6/7 October 2020
Sulfonic acids are often used for the manufacture of pharmaceutical APIs. They serve as counterions in crystallisation processes, as protective groups or acid catalysts in API syntheses. Here, if short-chain alcohols such as methanol, ethanol or isopropanol are present, the formation of esters of these sulfonic acids can occur, which may have a genotoxic potential (alkylation of DNA).
The Mesilate Working Party which has been appointed in 2008 by the European Pharmacopoeia Commission has elaborated five General Chapters on different sulfonates which have been published in the European Pharmacopoeia Supplement 8.7 that came into force on 1 April 2016. The General Chapters are as follows:
As reported in a press release from the EDQM dated 25 February 2016 the completion of Chapter 2.5.41 marks the end of the Mesilate Working Party, as decided by the Ph. Eur. Commission. Simultaneously, the Commission had also decided to revise the section "Production" in APIs-Sulfonates monographs and replace it by an additional standard text according to which the principles of risk management have to be used in the manufacture of APIs with regard to the genotoxic impurities. The text is as follows:
“It is considered that [XXX esters] are genotoxic and are potential impurities in [name of the API]. The manufacturing process should be developed taking into consideration the principles of quality risk management, together with considerations of the quality of starting materials, process capability and validation. The general method [2.5.XX] is available to assist manufacturers."

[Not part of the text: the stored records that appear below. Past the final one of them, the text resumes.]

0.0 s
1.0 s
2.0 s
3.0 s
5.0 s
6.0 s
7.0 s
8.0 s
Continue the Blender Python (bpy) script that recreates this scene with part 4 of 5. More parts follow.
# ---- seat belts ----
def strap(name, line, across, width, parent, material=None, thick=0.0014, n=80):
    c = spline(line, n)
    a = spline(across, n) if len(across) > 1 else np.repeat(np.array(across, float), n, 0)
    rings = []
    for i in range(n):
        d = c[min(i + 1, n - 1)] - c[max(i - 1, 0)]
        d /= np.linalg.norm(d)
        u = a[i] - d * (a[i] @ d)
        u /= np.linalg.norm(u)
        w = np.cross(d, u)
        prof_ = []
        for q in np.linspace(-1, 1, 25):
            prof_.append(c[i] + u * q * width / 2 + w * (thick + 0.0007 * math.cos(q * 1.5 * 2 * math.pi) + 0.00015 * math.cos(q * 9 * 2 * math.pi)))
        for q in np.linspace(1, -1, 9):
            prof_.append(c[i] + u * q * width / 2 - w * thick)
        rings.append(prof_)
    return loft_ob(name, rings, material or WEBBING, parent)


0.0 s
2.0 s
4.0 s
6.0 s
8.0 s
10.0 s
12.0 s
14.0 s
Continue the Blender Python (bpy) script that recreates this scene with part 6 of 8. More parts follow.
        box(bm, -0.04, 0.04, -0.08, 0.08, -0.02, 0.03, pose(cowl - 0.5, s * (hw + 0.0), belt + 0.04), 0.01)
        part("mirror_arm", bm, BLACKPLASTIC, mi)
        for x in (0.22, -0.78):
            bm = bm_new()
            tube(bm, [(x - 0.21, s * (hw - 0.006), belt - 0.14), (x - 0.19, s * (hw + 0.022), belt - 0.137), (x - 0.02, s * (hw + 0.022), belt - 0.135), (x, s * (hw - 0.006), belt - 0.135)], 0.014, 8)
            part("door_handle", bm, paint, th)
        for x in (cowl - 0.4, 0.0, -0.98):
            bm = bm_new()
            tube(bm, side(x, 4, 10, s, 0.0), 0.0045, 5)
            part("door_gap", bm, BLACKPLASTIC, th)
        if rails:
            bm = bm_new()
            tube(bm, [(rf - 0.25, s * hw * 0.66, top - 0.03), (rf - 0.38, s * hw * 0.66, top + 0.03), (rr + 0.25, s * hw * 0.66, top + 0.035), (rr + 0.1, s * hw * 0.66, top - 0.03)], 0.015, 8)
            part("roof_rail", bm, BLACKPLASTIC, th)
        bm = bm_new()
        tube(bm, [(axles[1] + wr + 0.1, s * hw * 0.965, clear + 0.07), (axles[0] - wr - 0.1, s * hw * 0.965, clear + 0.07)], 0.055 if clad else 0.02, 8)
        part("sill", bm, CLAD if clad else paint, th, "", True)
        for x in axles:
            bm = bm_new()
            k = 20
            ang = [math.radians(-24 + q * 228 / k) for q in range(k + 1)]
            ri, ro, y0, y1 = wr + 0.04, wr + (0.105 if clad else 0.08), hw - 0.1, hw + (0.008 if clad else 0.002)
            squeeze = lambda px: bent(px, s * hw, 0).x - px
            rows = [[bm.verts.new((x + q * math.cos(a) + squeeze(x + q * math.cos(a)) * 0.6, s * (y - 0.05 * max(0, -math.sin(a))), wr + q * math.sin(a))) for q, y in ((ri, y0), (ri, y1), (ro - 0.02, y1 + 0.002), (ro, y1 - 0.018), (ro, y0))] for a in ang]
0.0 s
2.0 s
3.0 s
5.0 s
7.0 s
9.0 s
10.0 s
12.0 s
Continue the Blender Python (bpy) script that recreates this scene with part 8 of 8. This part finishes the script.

Basically, the General Chapters of the European Pharmacopoeia will only be binding when they are referred to in a monograph; the only exception is when the reference made has only a recommendation character. This applies to all these five General Chapters. The purpose of the new text segment in the "Production" sections is to alert the applicant of a marketing authorisation of the risk related to such sulfonates impurities. He / she is not obliged to perform the analytical testing described in the general monographs; it is rather sufficient to strongly justify the absence of these impurities by means of a risk assessment in the application. The ultimate decision whether this justification is suffiicient lies with the assessor of the competent authority.